The first and final account of Margaret Z. Hoffman, Neale MacNeill, 3rd, and Harry T. Gandy, administrators, was examined and audited by the court on March 2, 1959. . . .
A question requiring adjudication by the court has been submitted concerning the proper distribution of a 1957 income tax refund. Prior to decedent’s death he and his wife had filed joint income tax returns. After his death the administrators joined with decedent’s surviving spouse and filed a joint income tax. return for decedent’s last life period, i.e., from January 1,1957, to December 8,1957, the date of decedent’s-death. All of the reported income reflected on the return had been received by decedent; all of the tax paid had been withheld by decedent’s employer from his weekly wages. After audit of the return the Federal government refunded an overpayment of tax in the amount of $688.98. After endorsement by the surviving spouse, the check covering the refund was deposited in the estate account. The question presented is: Does such a refund belong exclusively to the surviving spouse, or does it belong to the estate of decedent, or should it be divided between the surviving spouse and decedent’s estate?

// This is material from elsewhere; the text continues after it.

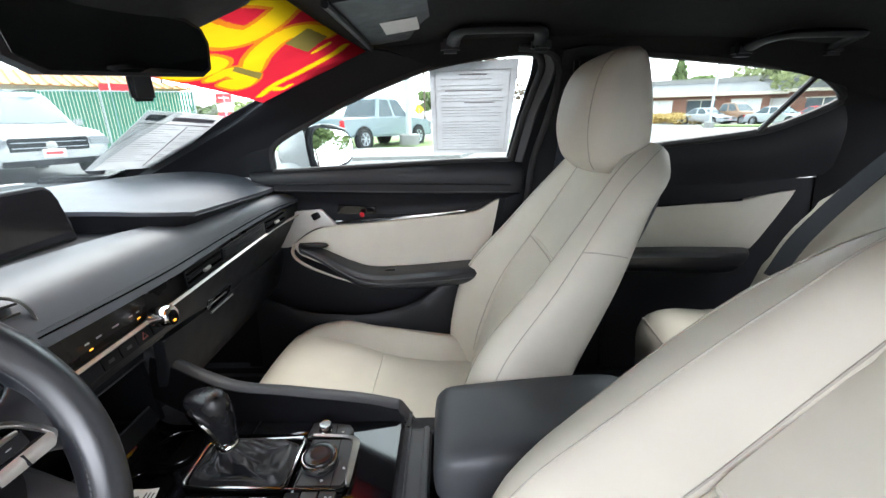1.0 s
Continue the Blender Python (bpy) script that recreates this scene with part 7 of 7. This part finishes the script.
def car(name, label, length, width, height, paint, kind, at, heading, number_bar=True, lower=None):
    """A parked vehicle; it is drawn with its nose towards -y, then turned."""
    c = thing(name, (0, 0, 0), label, "car" if kind != "pickup" else "pickup truck")
    L, W, H = length / 2, width / 2, height
    belt = H * (0.60 if kind == "sedan" else 0.58)
    sill = 0.24 if kind == "sedan" else 0.36
    nose = belt * (0.80 if kind == "sedan" else 0.93)
    if kind == "sedan":
        body = [(-L, sill), (-L, nose * 0.72), (-L * 0.93, nose * 0.92), (-L * 0.42, belt * 0.99), (L * 0.60, belt * 1.02), (L * 0.95, belt * 0.97), (L, belt * 0.75), (L, sill)]
        cabin = [(-L * 0.46, belt * 0.95), (-L * 0.10, H * 0.96), (L * 0.12, H), (L * 0.38, H * 0.96), (L * 0.70, belt * 0.98)]
    elif kind == "suv":
        body = [(-L, sill), (-L, nose * 0.80), (-L * 0.95, nose * 0.97), (-L * 0.45, belt * 1.02), (L * 0.95, belt * 1.04), (L, belt * 0.9), (L, sill)]
        cabin = [(-L * 0.50, belt * 0.98), (-L * 0.20, H * 0.95), (0, H * 0.99), (L * 0.55, H), (L * 0.85, H * 0.95), (L * 0.96, belt * 1.0)]
    else:
        body = [(-L, sill), (-L, nose * 0.84), (-L * 0.96, nose * 0.99), (-L * 0.44, belt * 1.03), (L * 0.30, belt * 1.03), (L * 0.98, belt * 1.06), (L, belt * 1.0), (L, sill + 0.1)]
        cabin = [(-L * 0.46, belt * 0.98), (-L * 0.22, H * 0.95), (-L * 0.05, H), (L * 0.22, H * 0.98), (L * 0.33, belt * 1.0)]
    bm = bmesh.new()
    sides = []
    for s, k in ((-1, 1.0), (1, 1.0)):
        sides.append([bm.verts.new((s * W * (0.94 if abs(y) > L * 0.97 else 1.0), y, z)) for y, z in body])
    bm.faces.new(sides[0])
    bm.faces.new(sides[1][::-1])
    for i in range(len(body)):
        j = (i + 1) % len(body)
        bm.faces.new((sides[0][i], sides[1][i], sides[1][j], sides[0][j]))
    bmesh.ops.bevel(bm, geom=[e for e in bm.edges], offset=0.07, segments=3, affect="EDGES")
    part("body", bm, paint, c)
    bm = bmesh.new()
    top = max(z for _, z in cabin)
    rows = []
    for s in (-1, 1):
        rows.append([bm.verts.new((s * W * (0.95 - 0.20 * (z - belt) / (top - belt)), y, z)) for y, z in cabin])
    bm.faces.new(rows[0])
    bm.faces.new(rows[1][::-1])
    for i in range(len(cabin)):
        j = (i + 1) % len(cabin)
        bm.faces.new((rows[0][i], rows[1][i], rows[1][j], rows[0][j]))
    bmesh.ops.bevel(bm, geom=[e for e in bm.edges], offset=0.04, segments=2, affect="EDGES")
    part("cabin", bm, paint, c)
    # windscreen, rear window and side windows, a little proud
    wx = lambda z: W * (0.95 - 0.20 * (z - belt) / (top - belt))  # noqa: E731
    (ya, za), (yb, zb) = cabin[0], cabin[1]
    n_ = Vector((0, -(zb - za), (yb - ya))).normalized() * 0.015
    pa, pb = 0.12, 0.93
    q = [Vector((s * wx(za + (zb - za) * p) * 0.90, ya + (yb - ya) * p, za + (zb - za) * p)) + n_ for s, p in ((-1, pa), (1, pa), (1, pb), (-1, pb))]
    part("windscreen", slab([[q[0], q[1]], [q[3], q[2]]], 6, 4, 0.01, 0.004, 0.01), M_CAR_GLASS, c)
    (ya, za), (yb, zb) = cabin[-1], cabin[-2]
    n_ = Vector((0, (zb - za), -(yb - ya))).normalized() * 0.015
    q = [Vector((s * wx(za + (zb - za) * p) * 0.88, ya + (yb - ya) * p, za + (zb - za) * p)) + n_ for s, p in ((-1, 0.15), (1, 0.15), (1, 0.9), (-1, 0.9))]
    part("rear_window", slab([[q[0], q[1]], [q[3], q[2]]], 6, 4, 0.01, 0.004, 0, side=-1), M_CAR_GLASS, c)
    zl, zh = belt * 1.06, belt + (top - belt) * 0.86
    yl0, yl1 = np.interp(zl, [cabin[0][1], cabin[1][1]], [cabin[0][0], cabin[1][0]]), np.interp(zl, [cabin[-1][1], cabin[-2][1]], [cabin[-1][0], cabin[-2][0]])
    yh0, yh1 = np.interp(zh, [cabin[0][1], cabin[1][1]], [cabin[0][0], cabin[1][0]]), np.interp(zh, [cabin[-1][1], cabin[-2][1]], [cabin[-1][0], cabin[-2][0]])
    count = 2 if kind != "suv" else 3
    for s in (-1, 1):
        for k in range(count):
            a, b = (k + 0.06) / count, (k + 0.94) / count
            g = lambda f, z, l0, l1: (s * (wx(z) + 0.008), l0 + (l1 - l0) * f + (0.04 if f < 0.1 else -0.04 if f > 0.9 else 0), z)  # noqa: E731
            part("side_window", slab([[g(a, zl, yl0, yl1), g(b, zl, yl0, yl1)], [g(a, zh, yh0, yh1), g(b, zh, yh0, yh1)]], 5, 4, 0.01, 0.003, 0, side=s), M_CAR_GLASS, c)
            part("door_handle", box((0.03, 0.18, 0.03), (s * (W + 0.004), yl0 + (yl1 - yl0) * (b - 0.05) * 0.9, belt * 0.92), bevel=0.01), paint, c)
        part("door_mirror", box((0.18, 0.10, 0.14), (s * (W + 0.08), cabin[0][0] + 0.28, belt * 1.08), bevel=0.03), paint, c)
        part("headlamp", box((0.36, 0.22, 0.18 if kind != "pickup" else 0.26), (s * (W - 0.19), -L + 0.10, nose * 0.78), bevel=0.03), M_LAMP_LENS, c)
        part("tail_lamp", box((0.16, 0.10, 0.30 if kind == "pickup" else 0.16), (s * (W - 0.09), L - 0.03, belt * 0.82), bevel=0.02), M_LAMP_RED, c)
    gr = part("grille", box((W * 1.22, 0.06, nose * 0.36), (0, -L + 0.005, nose * 0.70), bevel=0.02), M_SOFT, c)
    for k in range(3):
        part("grille_bar", box((W * 1.15, 0.02, 0.014), (0, -L - 0.03, nose * (0.60 + 0.10 * k)), bevel=0.004), M_CAR_SILVER, gr)
    part("badge", lathe([(0, 0), (0.09, 0), (0.085, 0.015), (0, 0.02)], 20, frame_of((0, -L - 0.035, nose * 0.73), (1, 0, 0), (0, 0, 1))), M_CHROME, gr)
    bump_ = part("front_bumper", box((W * 1.9, 0.16, 0.26), (0, -L - 0.01, sill + 0.12), bevel=0.05), lower or paint, c)
    part("bumper_inset", box((W * 1.6, 0.04, 0.13), (0, -L - 0.085, sill + 0.05), bevel=0.02), M_SOFT, bump_)
    part("plate", box((0.34, 0.02, 0.15), (0, -L - 0.10, sill + 0.21), bevel=0.004), M_SIGN_WHITE, c)
    part("plate_bar", box((0.26, 0.006, 0.05), (0, -L - 0.112, sill + 0.21), bevel=0), M_SIGN_RED, c)
    part("rear_bumper", box((W * 1.9, 0.14, 0.22), (0, L, sill + 0.12), bevel=0.05), lower or paint, c)
    r = 0.32 if kind == "sedan" else 0.37
    for s in (-1, 1):
        for y in (-L * 0.62, L * 0.62):
            part("wheel_arch", lathe([(r * 1.22, 0), (r * 1.22, 0.012), (r * 1.05, 0.016), (0, 0.016)], 24, frame_of((s * (W - 0.012), y, r), (0, s, 0), (0, 0, 1))), M_SOFT, c)
            w = part("wheel", lathe([(0, 0), (r * 0.62, 0), (r * 0.66, 0.03), (r * 0.95, 0.02), (r, -0.03), (r, -0.18), (r * 0.9, -0.22), (0, -0.22)], 28, frame_of((s * (W + 0.012), y, r), (0, s, 0), (0, 0, 1))), M_TYRE, c)
            f = frame_of((s * (W + 0.02), y, r), (0, s, 0), (0, 0, 1))
            part("rim", lathe([(r * 0.56, 0), (r * 0.62, 0.012), (r * 0.64, 0), (r * 0.6, -0.01)], 24, f), M_CAR_SILVER, w)
            for k in range(6):
                part("rim_spoke", box((r * 0.55, r * 0.13, 0.02), f @ (Matrix.Rotation(k * math.pi / 3, 4, "Z") @ Vector((r * 0.3, 0, 0.008))), (f @ Matrix.Rotation(k * math.pi / 3, 4, "Z")).to_3x3(), bevel=0.004), M_CAR_SILVER, w)
    if kind == "pickup":
        part("bed_well", box((W * 1.7, L * 0.56, 0.02), (0, L * 0.66, belt * 1.075), bevel=0), M_SOFT, c)
        part("tailgate", box((W * 1.7, 0.05, belt * 0.42), (0, L + 0.005, belt * 0.80), bevel=0.02), paint, c)
    if kind == "suv":
        for s in (-1, 1):
            part("roof_rail", tube([(s * W * 0.70, -L * 0.1, H + 0.02), (s * W * 0.70, L * 0.3, H + 0.05), (s * W * 0.70, L * 0.7, H + 0.02)], 0.02, 6, n=10), M_SOFT, c)
    c.matrix_basis = Matrix.Translation((at[0], at[1], 0)) @ Matrix.Rotation(heading, 4, "Z")
    return c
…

I am of the opinion that these funds belong exclusively to the estate of this decedent. A similar but distinguishable case was considered in Green Estate, 14 *482D. & C. 2d 595, where it was held that an income tax refund made after the death of the husband on a joint return filed by the husband and wife during the husband’s lifetime belongs to the wife as the surviving tenant by the entireties. The court reasoned that the refund represented a liquidation of a chose in action, which, during the lifetime of decedent and his wife, was held by them as tenants by the entireties. In the Green case, prior to his death in 1955, Green and his spouse had filed a joint declaration of estimated tax for the year 1955; during the course of that year joint payments had been made on the basis of the declaration. Judge Bolger’s opinion indicates that the joint action of Green and his wife in filing the estimated return and in making the joint payments during his lifetime was decisive in that it created an estate by the entireties in any possible refund, which, upon the death of Green, passed to his surviving spouse. The decisive facts present in the Green case are absent from the present case.
In the present case, however, the joint return was filed after the death of decedent by his administrator jointly with the wife. Therefore it was impossible for the husband to have given his wife a joint interest in this refund and the refunded taxes which initially were withheld from the husband’s earnings remained his individual property. The refund is therefore properly includable in decedent’s estate. . . .
Opinion sur Exceptions
Taxis, P. J.,July 31, 1959.
Four exceptions have been filed to the adjudication of this court dated April 24, 1959, by counsel for Florence L. MacNeill, widow of the above decedent. All exceptions pertain to the ruling of the auditing judge that the sum of $688'.98 representing a refund of overpayment of Federal income tax belongs to the estate of decedent as opposed to his widow. The tax had been withheld from dece*483dent’s wages by his employer and the refund was made on the basis of a joint tax return filed after the death of decedent by his surviving spouse and the administrators of decedent’s estate.
Whether one spouse creates a tenancy by the entireties in Federal income tax payments, and a fortiori any refunds of these payments, either withheld from his earnings or paid by him pursuant to declaration of estimated income tax, is entirely a matter of intention as evidenced by the conduct of the husband or wife during their joint lifetimes. See Fiduciary Review, July 1959.
The auditing judge ruled that under the circumstances as then presented to him no such intention to create a tenancy by the entireties was evidenced by decedent, and that the act of the administrator and the spouse in filing a joint return after the death of decedent could not create a tenancy by the entireties in these tax payments. However, exceptant has submitted additional facts which establish that for several years preceding the death of this decedent, he and his wife had filed joint returns. In addition, exceptant has obtained a photostat of decedent’s form W-4 “Employee’s Withholding Exemption Certificate” executed in 1945 and in effect at the time of this decedent’s death. In this form decedent claimed two exemptions, one for himself and one for his wife, thus indicating that decedent intended to file a joint return with his spouse. Counsel for the other parties have agreed that this document be made a part of the record.
In light of these additional facts, this court agrees with counsel for exceptant that decedent by his conduct during his lifetime evidenced an intention that these income taxes withheld from his salary were in effect a deposit in a joint account of both spouses accumulated for the purpose of paying taxes on a joint return. *484Hence, as in Green Estate, 14 D. & C. 2d 595, where the court found that filing of the joint declaration of estimated income tax and payment of two quarterly payments thereon constituted evidence of an intention to create a tenancy by the entireties in these payments, so here decedent by his conduct has indicated a similar intention.
Accordingly the ruling of the auditing judge in this regard is hereby reversed, and the claim of the widow, Florence L. MacNeill, for the $688.98 representing the refund of overpayment of income tax, is hereby allowed.
And now, July 31, 1959, exceptions 1 to 4 inclusive are hereby sustained and in all other respects the adjudication of April 24, 1959, is hereby confirmed absolutely.